- _GIVEN INSTRUCTION_: Identify each line holding the string "this" and copy it.

- _RAW RECORDS_:
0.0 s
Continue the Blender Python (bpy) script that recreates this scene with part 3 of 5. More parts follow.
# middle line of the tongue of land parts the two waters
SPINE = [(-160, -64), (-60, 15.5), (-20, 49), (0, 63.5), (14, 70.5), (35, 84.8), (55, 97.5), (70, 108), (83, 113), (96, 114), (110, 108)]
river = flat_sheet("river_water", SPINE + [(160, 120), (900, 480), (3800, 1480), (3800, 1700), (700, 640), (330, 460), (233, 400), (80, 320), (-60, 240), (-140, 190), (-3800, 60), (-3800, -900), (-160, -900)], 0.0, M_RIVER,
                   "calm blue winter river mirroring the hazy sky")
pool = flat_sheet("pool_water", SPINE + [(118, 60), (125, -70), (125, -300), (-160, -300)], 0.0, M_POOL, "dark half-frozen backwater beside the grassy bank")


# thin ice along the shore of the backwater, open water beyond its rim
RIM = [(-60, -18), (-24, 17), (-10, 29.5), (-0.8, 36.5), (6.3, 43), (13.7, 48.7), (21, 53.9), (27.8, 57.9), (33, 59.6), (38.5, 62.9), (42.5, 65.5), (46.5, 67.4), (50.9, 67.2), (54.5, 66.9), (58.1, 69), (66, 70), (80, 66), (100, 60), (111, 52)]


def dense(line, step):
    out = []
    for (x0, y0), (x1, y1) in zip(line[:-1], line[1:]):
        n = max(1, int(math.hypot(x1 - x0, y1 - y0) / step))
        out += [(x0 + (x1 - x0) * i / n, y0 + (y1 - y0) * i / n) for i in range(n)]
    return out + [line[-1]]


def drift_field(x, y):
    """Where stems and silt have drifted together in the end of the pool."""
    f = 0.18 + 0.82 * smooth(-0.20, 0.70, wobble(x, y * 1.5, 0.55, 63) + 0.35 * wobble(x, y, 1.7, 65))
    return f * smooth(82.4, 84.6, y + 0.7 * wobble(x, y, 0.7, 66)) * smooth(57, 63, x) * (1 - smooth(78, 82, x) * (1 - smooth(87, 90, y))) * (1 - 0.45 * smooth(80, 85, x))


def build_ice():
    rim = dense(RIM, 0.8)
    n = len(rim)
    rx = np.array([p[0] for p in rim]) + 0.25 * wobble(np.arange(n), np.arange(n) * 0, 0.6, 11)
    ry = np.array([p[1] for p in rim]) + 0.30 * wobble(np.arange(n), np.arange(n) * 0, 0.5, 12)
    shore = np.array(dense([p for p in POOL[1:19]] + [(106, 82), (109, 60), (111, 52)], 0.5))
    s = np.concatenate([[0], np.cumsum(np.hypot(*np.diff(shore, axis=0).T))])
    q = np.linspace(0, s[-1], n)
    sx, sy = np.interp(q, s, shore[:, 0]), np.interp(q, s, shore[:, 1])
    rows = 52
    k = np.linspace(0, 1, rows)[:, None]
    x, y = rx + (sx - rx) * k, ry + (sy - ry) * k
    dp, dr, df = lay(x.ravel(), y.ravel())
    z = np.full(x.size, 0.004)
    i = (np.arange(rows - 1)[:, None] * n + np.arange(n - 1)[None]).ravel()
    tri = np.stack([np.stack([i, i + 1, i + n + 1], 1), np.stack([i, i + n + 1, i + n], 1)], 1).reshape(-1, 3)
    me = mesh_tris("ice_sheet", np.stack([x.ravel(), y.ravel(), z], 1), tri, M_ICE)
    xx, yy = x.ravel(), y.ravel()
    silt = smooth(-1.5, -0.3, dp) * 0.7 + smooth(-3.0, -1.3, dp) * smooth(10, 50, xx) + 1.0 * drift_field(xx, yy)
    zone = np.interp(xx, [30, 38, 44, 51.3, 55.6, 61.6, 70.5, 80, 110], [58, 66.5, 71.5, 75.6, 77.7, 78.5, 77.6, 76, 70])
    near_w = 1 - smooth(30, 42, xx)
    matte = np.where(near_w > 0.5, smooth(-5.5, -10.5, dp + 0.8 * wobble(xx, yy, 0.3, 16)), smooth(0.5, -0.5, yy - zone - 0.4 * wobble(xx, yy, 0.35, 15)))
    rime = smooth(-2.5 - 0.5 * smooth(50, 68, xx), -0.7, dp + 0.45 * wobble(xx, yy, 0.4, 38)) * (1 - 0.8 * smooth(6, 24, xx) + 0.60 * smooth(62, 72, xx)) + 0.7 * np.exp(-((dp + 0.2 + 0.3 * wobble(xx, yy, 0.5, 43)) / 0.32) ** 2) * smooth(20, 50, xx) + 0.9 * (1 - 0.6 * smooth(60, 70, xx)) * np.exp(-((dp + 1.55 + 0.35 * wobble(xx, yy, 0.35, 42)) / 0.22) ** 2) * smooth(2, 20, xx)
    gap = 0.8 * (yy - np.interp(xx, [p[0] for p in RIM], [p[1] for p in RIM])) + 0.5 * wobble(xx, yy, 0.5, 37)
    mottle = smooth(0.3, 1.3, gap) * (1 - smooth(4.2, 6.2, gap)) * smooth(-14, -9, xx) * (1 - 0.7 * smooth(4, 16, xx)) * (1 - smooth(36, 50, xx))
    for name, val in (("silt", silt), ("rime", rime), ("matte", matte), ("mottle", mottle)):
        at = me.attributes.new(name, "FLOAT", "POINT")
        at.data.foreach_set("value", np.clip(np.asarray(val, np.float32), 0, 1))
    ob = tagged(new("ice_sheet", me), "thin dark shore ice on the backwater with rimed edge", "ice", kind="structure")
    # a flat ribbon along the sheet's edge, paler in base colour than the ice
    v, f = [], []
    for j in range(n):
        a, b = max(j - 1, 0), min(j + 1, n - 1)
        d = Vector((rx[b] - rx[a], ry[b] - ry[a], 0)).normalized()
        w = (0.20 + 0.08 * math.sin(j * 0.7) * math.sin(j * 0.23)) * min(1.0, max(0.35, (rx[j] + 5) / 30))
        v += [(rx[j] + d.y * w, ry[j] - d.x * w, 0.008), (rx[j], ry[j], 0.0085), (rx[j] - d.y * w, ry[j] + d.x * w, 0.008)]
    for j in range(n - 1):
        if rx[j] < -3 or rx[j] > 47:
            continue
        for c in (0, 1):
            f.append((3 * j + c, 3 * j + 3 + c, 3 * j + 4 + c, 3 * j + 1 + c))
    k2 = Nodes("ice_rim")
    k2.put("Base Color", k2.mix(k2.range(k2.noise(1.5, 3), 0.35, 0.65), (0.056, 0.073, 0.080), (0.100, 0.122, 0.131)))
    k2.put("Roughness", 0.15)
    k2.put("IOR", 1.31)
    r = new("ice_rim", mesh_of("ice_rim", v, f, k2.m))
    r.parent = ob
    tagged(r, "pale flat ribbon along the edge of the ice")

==

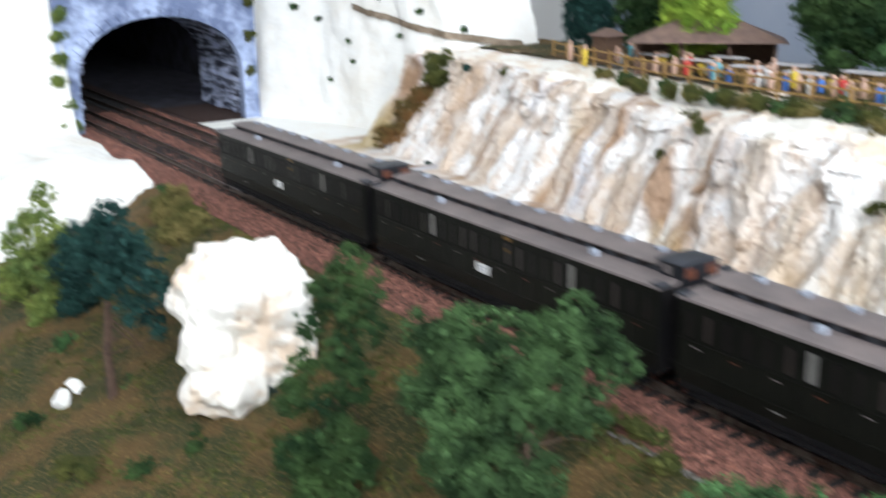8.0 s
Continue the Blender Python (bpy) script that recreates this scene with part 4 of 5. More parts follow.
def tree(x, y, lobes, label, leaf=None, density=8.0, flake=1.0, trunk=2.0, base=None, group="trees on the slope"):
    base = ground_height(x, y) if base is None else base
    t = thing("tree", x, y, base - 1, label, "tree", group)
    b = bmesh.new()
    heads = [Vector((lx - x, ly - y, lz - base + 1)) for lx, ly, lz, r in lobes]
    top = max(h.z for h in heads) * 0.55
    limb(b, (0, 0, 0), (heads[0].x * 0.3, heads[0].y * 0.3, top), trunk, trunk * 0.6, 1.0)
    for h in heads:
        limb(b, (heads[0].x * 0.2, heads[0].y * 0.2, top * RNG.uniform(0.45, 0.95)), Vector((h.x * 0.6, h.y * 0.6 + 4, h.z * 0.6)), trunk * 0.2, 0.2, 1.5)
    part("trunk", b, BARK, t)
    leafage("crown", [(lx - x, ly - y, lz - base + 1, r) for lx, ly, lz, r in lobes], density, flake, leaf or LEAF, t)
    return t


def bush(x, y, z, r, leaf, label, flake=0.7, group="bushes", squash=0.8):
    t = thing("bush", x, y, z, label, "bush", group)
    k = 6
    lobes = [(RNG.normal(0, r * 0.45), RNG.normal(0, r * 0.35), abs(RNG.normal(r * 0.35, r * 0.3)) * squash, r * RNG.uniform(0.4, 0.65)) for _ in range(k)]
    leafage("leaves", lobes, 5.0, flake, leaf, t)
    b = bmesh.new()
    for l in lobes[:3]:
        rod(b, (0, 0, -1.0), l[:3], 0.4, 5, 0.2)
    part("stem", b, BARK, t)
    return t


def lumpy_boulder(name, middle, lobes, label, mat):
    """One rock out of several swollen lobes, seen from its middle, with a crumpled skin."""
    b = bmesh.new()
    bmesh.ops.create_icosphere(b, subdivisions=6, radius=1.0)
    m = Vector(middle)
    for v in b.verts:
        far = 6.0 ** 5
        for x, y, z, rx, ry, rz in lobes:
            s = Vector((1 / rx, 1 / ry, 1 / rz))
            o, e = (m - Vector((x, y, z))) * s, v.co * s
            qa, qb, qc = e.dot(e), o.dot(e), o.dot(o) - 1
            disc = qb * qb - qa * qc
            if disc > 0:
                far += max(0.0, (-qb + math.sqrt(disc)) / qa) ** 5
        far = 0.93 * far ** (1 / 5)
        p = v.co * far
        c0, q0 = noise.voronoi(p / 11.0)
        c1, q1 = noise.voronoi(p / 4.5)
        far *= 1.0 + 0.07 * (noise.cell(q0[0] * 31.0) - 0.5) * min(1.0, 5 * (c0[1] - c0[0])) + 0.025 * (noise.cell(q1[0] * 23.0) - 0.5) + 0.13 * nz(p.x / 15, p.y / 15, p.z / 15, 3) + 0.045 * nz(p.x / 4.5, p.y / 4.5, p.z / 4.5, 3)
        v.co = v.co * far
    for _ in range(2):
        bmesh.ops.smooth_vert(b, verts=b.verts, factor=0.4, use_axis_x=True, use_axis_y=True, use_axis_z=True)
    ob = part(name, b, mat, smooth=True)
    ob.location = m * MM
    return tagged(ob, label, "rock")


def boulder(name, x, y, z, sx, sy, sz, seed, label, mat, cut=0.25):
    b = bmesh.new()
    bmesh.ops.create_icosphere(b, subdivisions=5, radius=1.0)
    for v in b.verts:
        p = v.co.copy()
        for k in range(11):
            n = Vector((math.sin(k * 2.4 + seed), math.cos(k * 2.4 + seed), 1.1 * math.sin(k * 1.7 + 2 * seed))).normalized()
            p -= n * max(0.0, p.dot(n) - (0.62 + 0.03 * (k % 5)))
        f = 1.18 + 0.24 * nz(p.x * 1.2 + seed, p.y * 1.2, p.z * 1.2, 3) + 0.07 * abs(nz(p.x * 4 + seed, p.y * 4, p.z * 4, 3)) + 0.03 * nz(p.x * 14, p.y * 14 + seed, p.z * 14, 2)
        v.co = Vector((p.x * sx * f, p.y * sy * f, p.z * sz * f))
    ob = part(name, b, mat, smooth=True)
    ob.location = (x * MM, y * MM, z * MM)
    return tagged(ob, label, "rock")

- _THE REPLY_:
Continue the Blender Python (bpy) script that recreates this scene with part 3 of 5. More parts follow.
Continue the Blender Python (bpy) script that recreates this scene with part 4 of 5. More parts follow.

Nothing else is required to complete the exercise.